Woboril echoed those concerns about the data when speaking to the Mercury. He said the city's risk management office presides over it, and their aim is to help mind the city's finances—not to promote police accountability. That's the police bureau's job.

Subjectivity also comes into play, Woboril said. Cases, especially those involving force, are "complex." And so staffers make their best guess on how to classify a case when entering it into the city's database. The city is looking to expand what its database can hold, he says.

"The first risk person who looks at it will have all the information in front of them and make their best choice," he said. "Sometimes in the past, those weren't the best choices."

Woboril, as he also told the Oregonian in 2009, also cautioned that even if the data were impeccable, legal payouts are still only one way to measure a police bureau's—or even an officer's—performance. Sometimes it's cheaper to settle a case than fend it off in court. On the other hand, some misconduct never makes it onto a tort claim in the first place.

"It's a tricky thing," says Mary-Beth Baptista, the city's independent police review director. "Just because there's no civil suit doesn't mean there wasn't misconduct."

Still, the police bureau has taken the parade of lawsuits seriously enough to set up a formal review board for combing through the claims—most of which result in no action—and, presumably, making improvements and holding problem cops accountable when needed.

"We are doing that constantly, to learn from any tort or lawsuit claims," says Mike Hefley, the retired detective who runs the effort for the bureau. "If upstairs wants to know who's involved in a claim or lawsuit. I can get that to them."

But without the public also able to look in, is the bureau doing enough on its own?

Advocates erupted last year when Leo Besner—who cost the city nearly $1 million for incidents including the shooting of Raymond Gwerder in 2005 ["Promoting an Outcry," News, Dec 16, 2010]—was made a sergeant. Chief Mike Reese defended the promotion, telling the Mercury that "people are going to have bumps in the road."

But Besner's example, because of all the media scrutiny, isn't the norm.

"I wish I could say things are being handled better and there's a better culture there," says attorney Len Berman. "But I can only say from the field, from the trenches, that there are still egregious violations of people's civil rights."

Right now, to sift through which officers are directly involved in misconduct cases, citizens would need to spend weeks and big bucks poring over court records and working with attorneys.
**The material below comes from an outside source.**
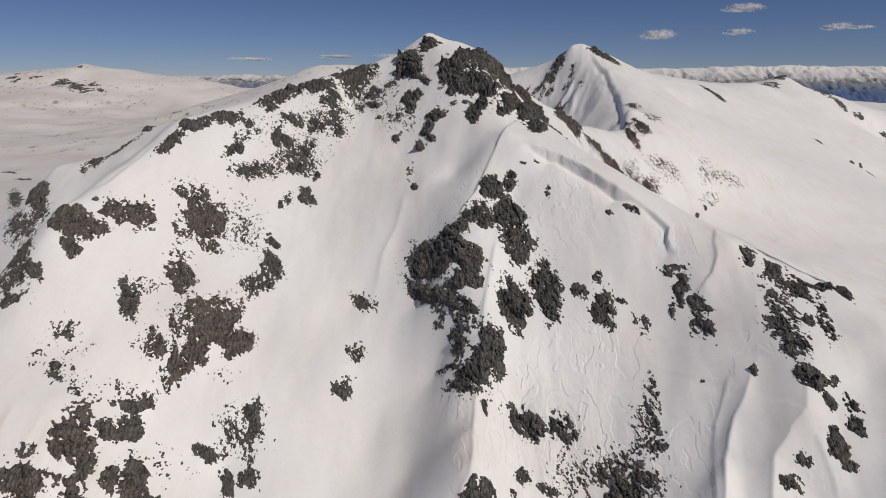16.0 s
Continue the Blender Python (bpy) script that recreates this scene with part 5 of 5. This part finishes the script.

It could be the city doesn't have much incentive to make that information easier for the public to find.

"They're not tracking which officers cost the city the most money," says Copwatch's Handelman. "And when an officer is found liable, it costs the city's insurance policy money—not the officers. So they continue what they're doing. It doesn't really set the officer on a different path, and it doesn't set the bureau on a different path."